• Written problem:
Please retype the data in full and exactly; the pictures are not part of the copy.

• Records for the task:
□ □ □

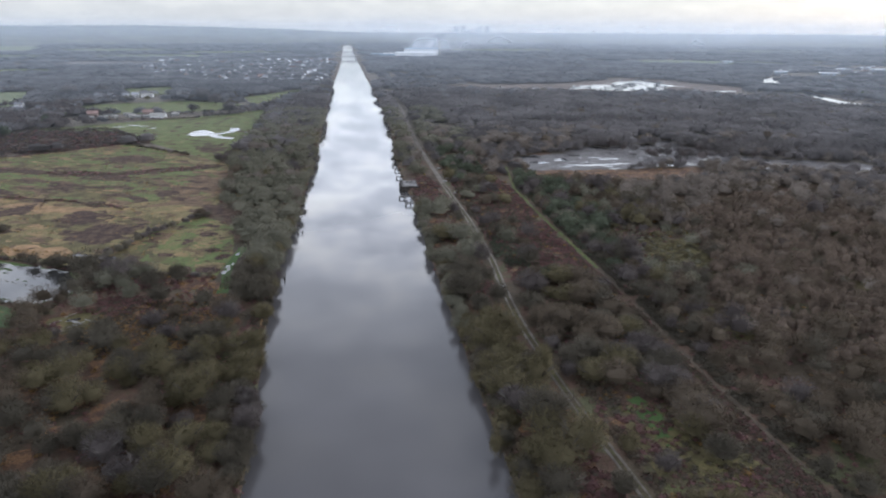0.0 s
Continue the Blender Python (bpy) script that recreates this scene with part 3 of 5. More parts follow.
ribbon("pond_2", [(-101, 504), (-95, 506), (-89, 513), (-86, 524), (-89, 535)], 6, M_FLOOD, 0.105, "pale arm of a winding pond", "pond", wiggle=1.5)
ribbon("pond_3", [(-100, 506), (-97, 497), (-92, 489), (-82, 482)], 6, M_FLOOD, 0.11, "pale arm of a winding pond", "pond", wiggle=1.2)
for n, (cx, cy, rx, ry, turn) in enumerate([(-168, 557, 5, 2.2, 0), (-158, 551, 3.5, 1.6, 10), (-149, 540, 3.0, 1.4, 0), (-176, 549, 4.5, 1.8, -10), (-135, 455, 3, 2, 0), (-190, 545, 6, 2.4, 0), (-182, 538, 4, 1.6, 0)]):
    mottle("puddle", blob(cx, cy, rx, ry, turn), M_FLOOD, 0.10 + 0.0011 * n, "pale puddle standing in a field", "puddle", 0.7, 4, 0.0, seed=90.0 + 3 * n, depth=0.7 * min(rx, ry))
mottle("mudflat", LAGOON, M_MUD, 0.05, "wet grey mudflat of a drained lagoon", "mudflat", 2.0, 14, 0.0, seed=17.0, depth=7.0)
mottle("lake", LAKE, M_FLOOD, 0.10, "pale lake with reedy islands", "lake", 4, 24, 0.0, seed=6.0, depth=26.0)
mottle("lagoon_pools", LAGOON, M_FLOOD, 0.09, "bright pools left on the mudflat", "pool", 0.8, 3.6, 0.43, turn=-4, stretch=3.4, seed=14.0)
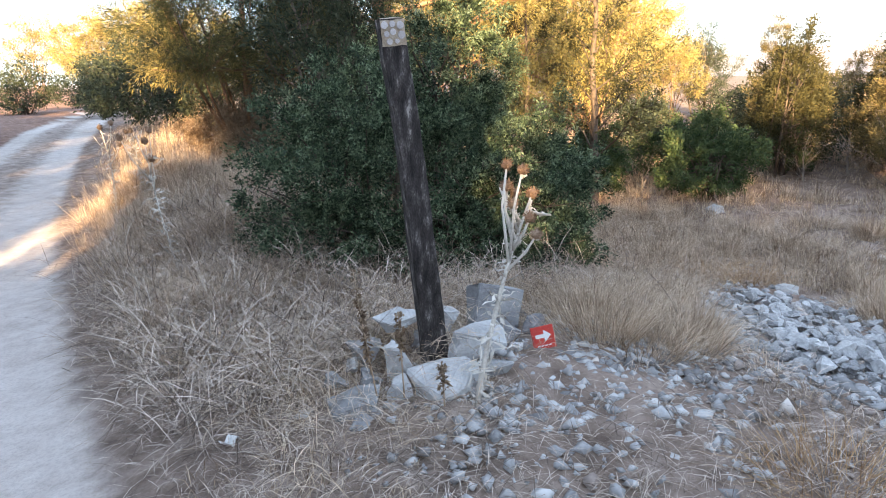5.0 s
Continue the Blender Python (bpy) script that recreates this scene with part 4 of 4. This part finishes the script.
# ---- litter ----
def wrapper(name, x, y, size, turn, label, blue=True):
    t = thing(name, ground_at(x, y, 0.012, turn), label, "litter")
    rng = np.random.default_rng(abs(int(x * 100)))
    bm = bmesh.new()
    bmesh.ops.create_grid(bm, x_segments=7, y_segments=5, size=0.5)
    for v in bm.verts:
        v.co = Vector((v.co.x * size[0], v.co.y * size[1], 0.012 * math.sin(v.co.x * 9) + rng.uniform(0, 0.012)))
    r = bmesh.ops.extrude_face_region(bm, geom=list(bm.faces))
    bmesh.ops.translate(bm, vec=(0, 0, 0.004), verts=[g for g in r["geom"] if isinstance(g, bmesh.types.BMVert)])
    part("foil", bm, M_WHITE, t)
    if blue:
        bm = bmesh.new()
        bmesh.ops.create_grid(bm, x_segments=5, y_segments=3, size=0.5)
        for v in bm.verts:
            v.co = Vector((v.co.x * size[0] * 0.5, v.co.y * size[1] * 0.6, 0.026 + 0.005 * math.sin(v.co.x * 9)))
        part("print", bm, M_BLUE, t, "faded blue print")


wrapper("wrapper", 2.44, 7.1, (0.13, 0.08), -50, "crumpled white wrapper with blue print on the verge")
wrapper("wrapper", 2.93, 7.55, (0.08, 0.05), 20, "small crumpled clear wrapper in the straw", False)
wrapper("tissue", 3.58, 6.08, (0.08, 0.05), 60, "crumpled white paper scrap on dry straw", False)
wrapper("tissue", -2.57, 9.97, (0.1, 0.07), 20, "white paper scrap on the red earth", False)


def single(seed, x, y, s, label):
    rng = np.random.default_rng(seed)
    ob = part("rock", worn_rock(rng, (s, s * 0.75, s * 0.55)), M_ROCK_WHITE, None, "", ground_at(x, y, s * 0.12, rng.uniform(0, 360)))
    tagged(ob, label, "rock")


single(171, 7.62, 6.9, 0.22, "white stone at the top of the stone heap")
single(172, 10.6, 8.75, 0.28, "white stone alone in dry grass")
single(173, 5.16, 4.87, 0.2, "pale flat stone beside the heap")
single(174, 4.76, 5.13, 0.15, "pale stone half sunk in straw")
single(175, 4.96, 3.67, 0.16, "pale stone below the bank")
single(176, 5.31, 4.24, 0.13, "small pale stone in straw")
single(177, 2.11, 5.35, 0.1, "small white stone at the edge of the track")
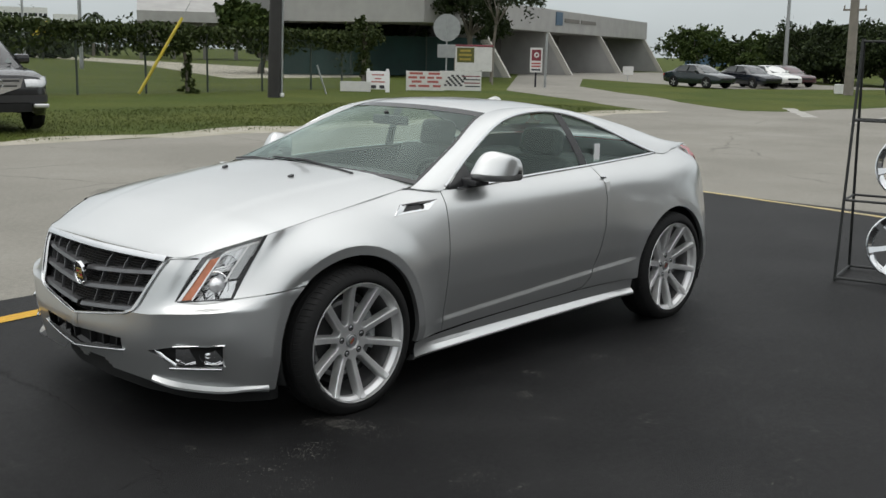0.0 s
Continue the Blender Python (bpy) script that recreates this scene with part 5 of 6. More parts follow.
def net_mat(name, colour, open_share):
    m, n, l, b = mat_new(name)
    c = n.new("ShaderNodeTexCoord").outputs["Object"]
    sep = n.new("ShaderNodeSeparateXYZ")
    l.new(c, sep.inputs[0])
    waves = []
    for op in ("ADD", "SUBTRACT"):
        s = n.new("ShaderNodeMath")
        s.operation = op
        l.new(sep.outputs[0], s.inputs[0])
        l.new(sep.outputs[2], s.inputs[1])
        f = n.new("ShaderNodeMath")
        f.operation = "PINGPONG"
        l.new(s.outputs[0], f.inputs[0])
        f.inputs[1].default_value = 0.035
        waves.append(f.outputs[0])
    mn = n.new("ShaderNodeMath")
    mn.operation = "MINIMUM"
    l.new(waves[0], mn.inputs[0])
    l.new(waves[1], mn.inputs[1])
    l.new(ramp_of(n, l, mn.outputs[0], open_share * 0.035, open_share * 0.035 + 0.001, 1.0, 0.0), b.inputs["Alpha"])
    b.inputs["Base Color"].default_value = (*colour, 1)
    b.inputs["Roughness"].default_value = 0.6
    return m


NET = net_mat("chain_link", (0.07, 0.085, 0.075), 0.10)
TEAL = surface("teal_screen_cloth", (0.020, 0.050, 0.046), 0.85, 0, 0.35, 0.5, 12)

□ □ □

• Solution for this problem:
0.0 s
Continue the Blender Python (bpy) script that recreates this scene with part 3 of 5. More parts follow.
ribbon("pond_2", [(-101, 504), (-95, 506), (-89, 513), (-86, 524), (-89, 535)], 6, M_FLOOD, 0.105, "pale arm of a winding pond", "pond", wiggle=1.5)
ribbon("pond_3", [(-100, 506), (-97, 497), (-92, 489), (-82, 482)], 6, M_FLOOD, 0.11, "pale arm of a winding pond", "pond", wiggle=1.2)
for n, (cx, cy, rx, ry, turn) in enumerate([(-168, 557, 5, 2.2, 0), (-158, 551, 3.5, 1.6, 10), (-149, 540, 3.0, 1.4, 0), (-176, 549, 4.5, 1.8, -10), (-135, 455, 3, 2, 0), (-190, 545, 6, 2.4, 0), (-182, 538, 4, 1.6, 0)]):
    mottle("puddle", blob(cx, cy, rx, ry, turn), M_FLOOD, 0.10 + 0.0011 * n, "pale puddle standing in a field", "puddle", 0.7, 4, 0.0, seed=90.0 + 3 * n, depth=0.7 * min(rx, ry))
mottle("mudflat", LAGOON, M_MUD, 0.05, "wet grey mudflat of a drained lagoon", "mudflat", 2.0, 14, 0.0, seed=17.0, depth=7.0)
mottle("lake", LAKE, M_FLOOD, 0.10, "pale lake with reedy islands", "lake", 4, 24, 0.0, seed=6.0, depth=26.0)
mottle("lagoon_pools", LAGOON, M_FLOOD, 0.09, "bright pools left on the mudflat", "pool", 0.8, 3.6, 0.43, turn=-4, stretch=3.4, seed=14.0)
5.0 s
Continue the Blender Python (bpy) script that recreates this scene with part 4 of 4. This part finishes the script.
# ---- litter ----
def wrapper(name, x, y, size, turn, label, blue=True):
    t = thing(name, ground_at(x, y, 0.012, turn), label, "litter")
    rng = np.random.default_rng(abs(int(x * 100)))
    bm = bmesh.new()
    bmesh.ops.create_grid(bm, x_segments=7, y_segments=5, size=0.5)
    for v in bm.verts:
        v.co = Vector((v.co.x * size[0], v.co.y * size[1], 0.012 * math.sin(v.co.x * 9) + rng.uniform(0, 0.012)))
    r = bmesh.ops.extrude_face_region(bm, geom=list(bm.faces))
    bmesh.ops.translate(bm, vec=(0, 0, 0.004), verts=[g for g in r["geom"] if isinstance(g, bmesh.types.BMVert)])
    part("foil", bm, M_WHITE, t)
    if blue:
        bm = bmesh.new()
        bmesh.ops.create_grid(bm, x_segments=5, y_segments=3, size=0.5)
        for v in bm.verts:
            v.co = Vector((v.co.x * size[0] * 0.5, v.co.y * size[1] * 0.6, 0.026 + 0.005 * math.sin(v.co.x * 9)))
        part("print", bm, M_BLUE, t, "faded blue print")


wrapper("wrapper", 2.44, 7.1, (0.13, 0.08), -50, "crumpled white wrapper with blue print on the verge")
wrapper("wrapper", 2.93, 7.55, (0.08, 0.05), 20, "small crumpled clear wrapper in the straw", False)
wrapper("tissue", 3.58, 6.08, (0.08, 0.05), 60, "crumpled white paper scrap on dry straw", False)
wrapper("tissue", -2.57, 9.97, (0.1, 0.07), 20, "white paper scrap on the red earth", False)


def single(seed, x, y, s, label):
    rng = np.random.default_rng(seed)
    ob = part("rock", worn_rock(rng, (s, s * 0.75, s * 0.55)), M_ROCK_WHITE, None, "", ground_at(x, y, s * 0.12, rng.uniform(0, 360)))
    tagged(ob, label, "rock")


single(171, 7.62, 6.9, 0.22, "white stone at the top of the stone heap")
single(172, 10.6, 8.75, 0.28, "white stone alone in dry grass")
single(173, 5.16, 4.87, 0.2, "pale flat stone beside the heap")
single(174, 4.76, 5.13, 0.15, "pale stone half sunk in straw")
single(175, 4.96, 3.67, 0.16, "pale stone below the bank")
single(176, 5.31, 4.24, 0.13, "small pale stone in straw")
single(177, 2.11, 5.35, 0.1, "small white stone at the edge of the track")
0.0 s
Continue the Blender Python (bpy) script that recreates this scene with part 5 of 6. More parts follow.
def net_mat(name, colour, open_share):
    m, n, l, b = mat_new(name)
    c = n.new("ShaderNodeTexCoord").outputs["Object"]
    sep = n.new("ShaderNodeSeparateXYZ")
    l.new(c, sep.inputs[0])
    waves = []
    for op in ("ADD", "SUBTRACT"):
        s = n.new("ShaderNodeMath")
        s.operation = op
        l.new(sep.outputs[0], s.inputs[0])
        l.new(sep.outputs[2], s.inputs[1])
        f = n.new("ShaderNodeMath")
        f.operation = "PINGPONG"
        l.new(s.outputs[0], f.inputs[0])
        f.inputs[1].default_value = 0.035
        waves.append(f.outputs[0])
    mn = n.new("ShaderNodeMath")
    mn.operation = "MINIMUM"
    l.new(waves[0], mn.inputs[0])
    l.new(waves[1], mn.inputs[1])
    l.new(ramp_of(n, l, mn.outputs[0], open_share * 0.035, open_share * 0.035 + 0.001, 1.0, 0.0), b.inputs["Alpha"])
    b.inputs["Base Color"].default_value = (*colour, 1)
    b.inputs["Roughness"].default_value = 0.6
    return m


NET = net_mat("chain_link", (0.07, 0.085, 0.075), 0.10)
TEAL = surface("teal_screen_cloth", (0.020, 0.050, 0.046), 0.85, 0, 0.35, 0.5, 12)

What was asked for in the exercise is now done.